I'm new to python and need help with NLTK language modeling.
I'm trying to generate the setence starting with "he said" using trigram model but get the following error:
Traceback (most recent call last):
File "C:\Users\PycharmProjects\homework3 3\main.py", line 77, in <module>
suffix = pick_word(d[prefix])
File "C:\Users\PycharmProjects\homework3 3\main.py", line 71, in pick_word
return random.choice(sents)
File "C:\Program Files\WindowsApps\PythonSoftwareFoundation.Python.3.10_3.10.2288.0_x64__qbz5n2kfra8p0\lib\random.py", line 378, in choice
return seq[self._randbelow(len(seq))]
IndexError: list index out of range
I don't understand why it's complaining the list index is out of range.

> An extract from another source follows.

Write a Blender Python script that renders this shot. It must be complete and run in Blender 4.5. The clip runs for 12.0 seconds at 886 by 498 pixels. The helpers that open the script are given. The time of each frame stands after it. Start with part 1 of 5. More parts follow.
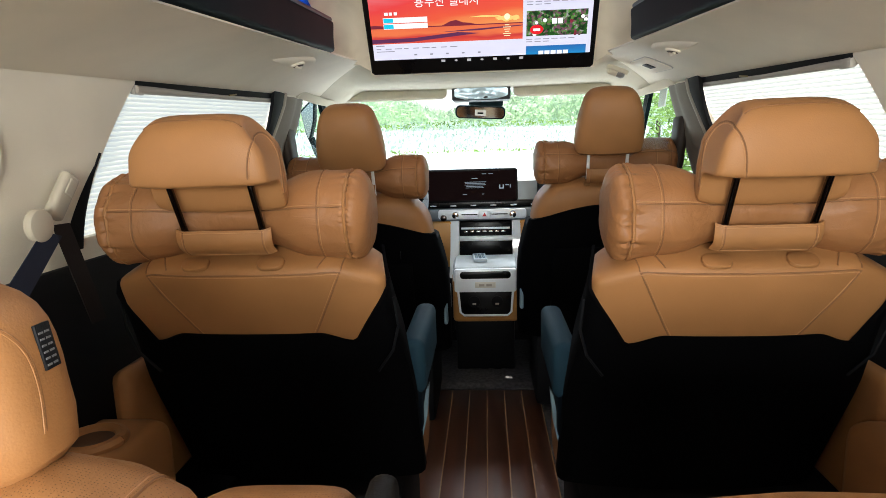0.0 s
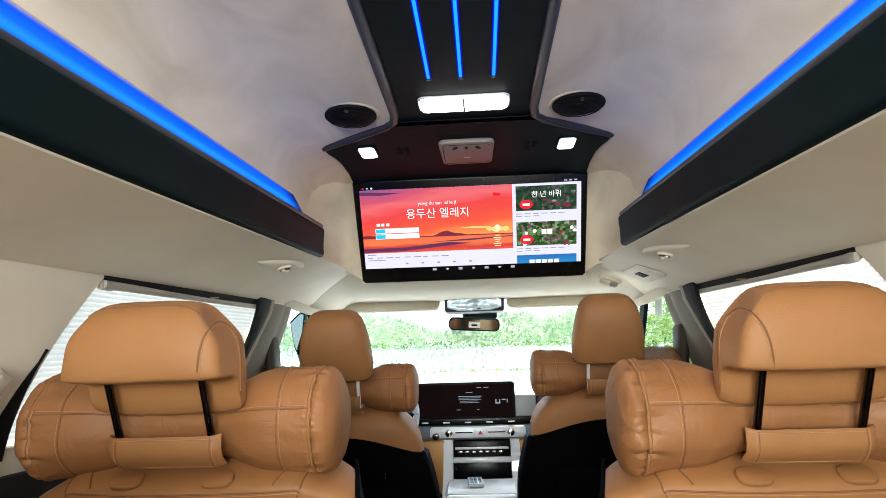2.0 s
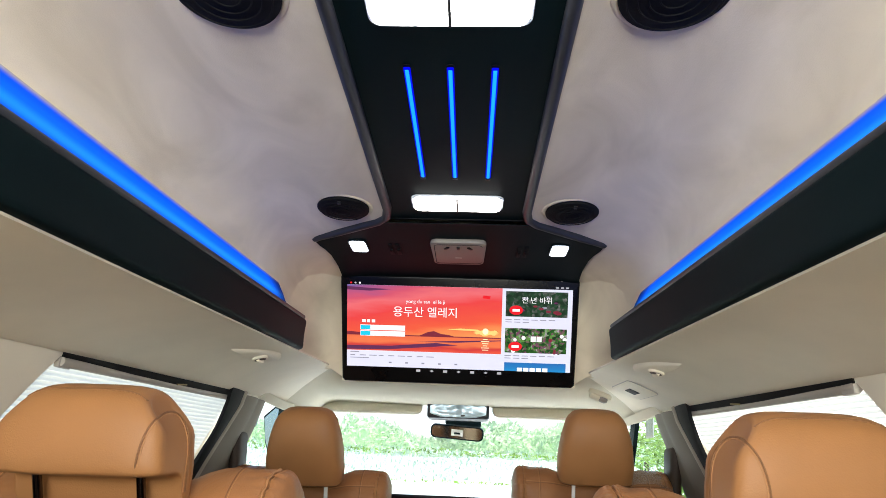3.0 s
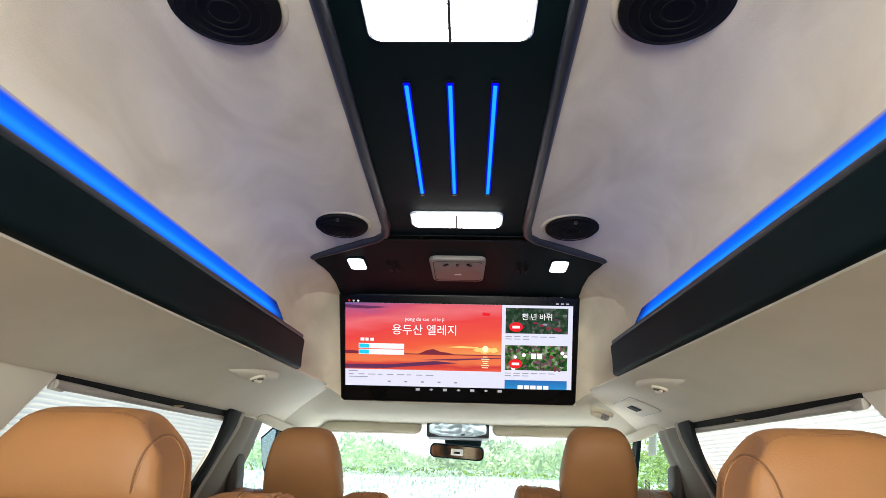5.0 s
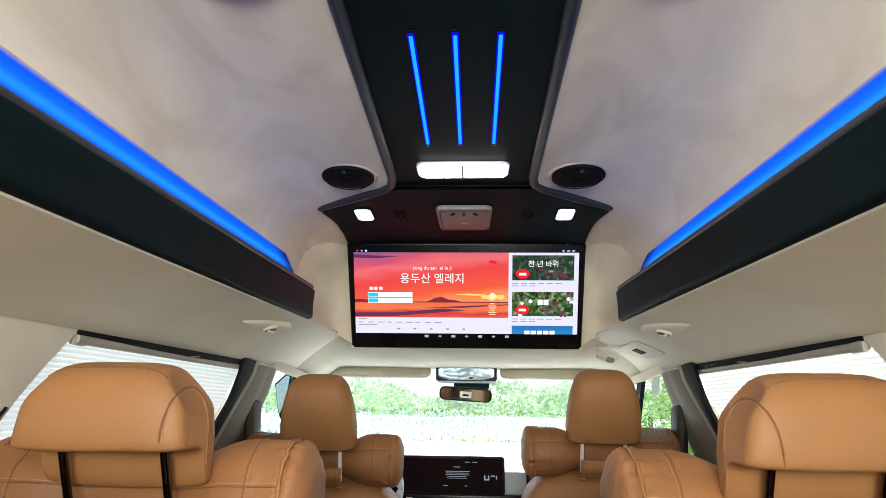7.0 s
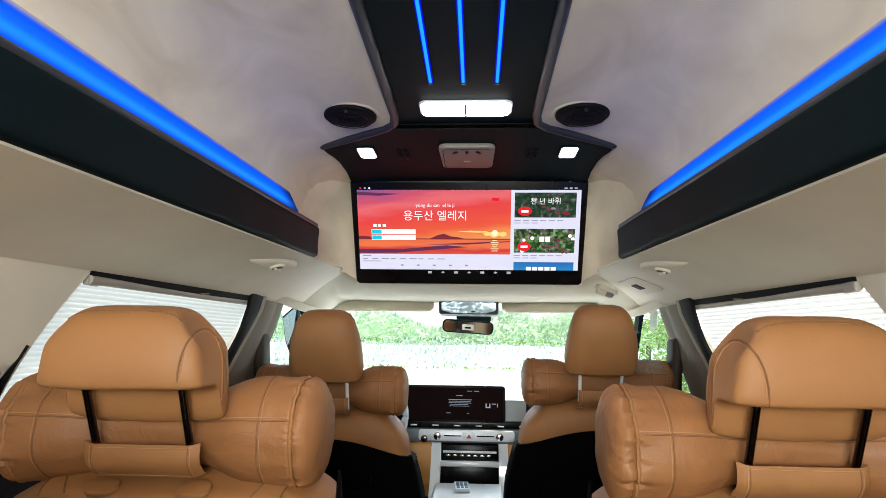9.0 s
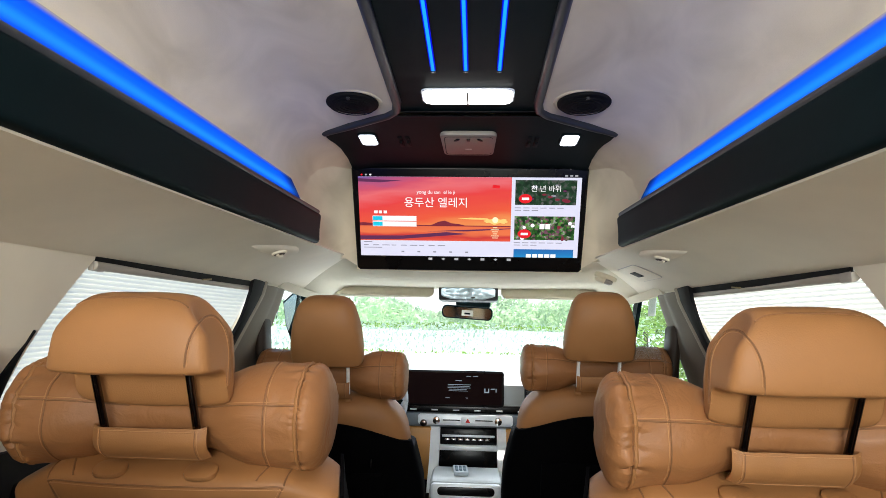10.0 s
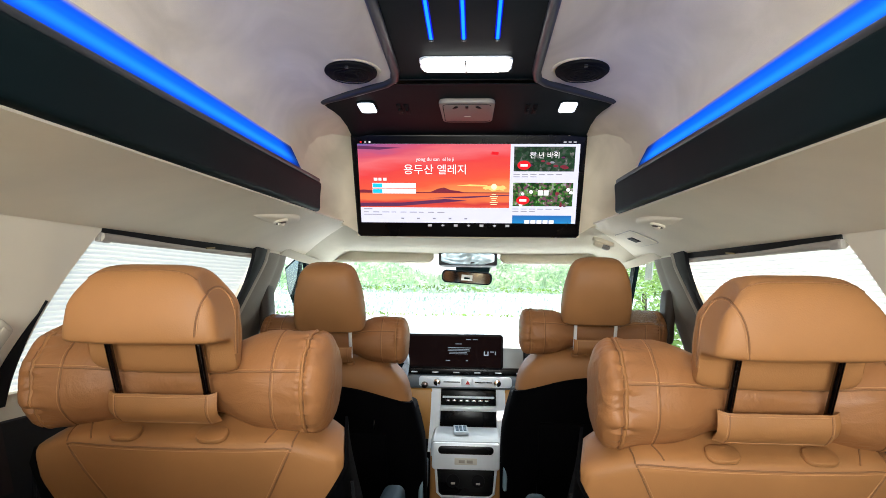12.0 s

What I think it should be doing is taking the reuters sentence and should pick a word from it randomly and pass it as suffix
Heres the whole code, please only focus on the trigram portion as he rest is incomplete
# imports
import string
import random
import nltk
nltk.download('punkt')
nltk.download('stopwords')
nltk.download('reuters')
from nltk.corpus import reuters, stopwords
from collections import defaultdict
from nltk import FreqDist, ngrams
# input the reuters sentences
sents = reuters.sents()
# write the removal characters such as : Stopwords and punctuation
stop_words = set(stopwords.words('english'))
string.punctuation = string.punctuation + '"' + '"' + '-' + '''+''' + '—'
removal_list = list(stop_words) + list(string.punctuation) + ['lt', 'rt']
# generate unigrams bigrams trigrams
unigram = []
trigram = []
tokenized_text = []
for sentence in sents:
sentence = list(map(lambda x: x.lower(), sentence))
for word in sentence:
if word == '.':
sentence.remove(word)
else:
unigram.append(word)
tokenized_text.append(sentence)
trigram.extend(list(ngrams(sentence, 3, pad_left=True, pad_right=True)))
# remove the n-grams with removable words
def remove_stopwords(x):
y = []
for pair in x:
count = 0
for word in pair:
if word in removal_list:
count = count or 0
else:
count = count or 1
if (count == 1):
y.append(pair)
return (y)
trigram = remove_stopwords(trigram)
# generate frequency of n-grams
freq_tri = FreqDist(trigram)
d = defaultdict(list)
#Trigrams
for a, b, c in freq_tri:
if (a != None and b != None and c != None):
d[a, b].extend([c] * freq_tri[a,b,c])
# print(" d[a, b].extend([c] * freq_tri[a,b,c]) ", d[a, b].extend([c] * freq_tri[a,b,c]))
#Next word prediction
s = ''
def pick_word(sents):
"Chooses a random element."
return random.choice(sents)
prefix = "he", "said"
print(" ".join(prefix))
s = " ".join(prefix)
for i in range(19):
suffix = pick_word(d[prefix])
What am I doing wrong? Am I assuming wrong that I'm passing the reuters sentence to choose a word randomly and doing something wrong?
I thought maybe I was choosing the wrong list to pass in the pick_word function and tried to use tokenized_text. I receive the same error so I think my asumption or understand of this is wrong. I'm not sure which part of it is wrong.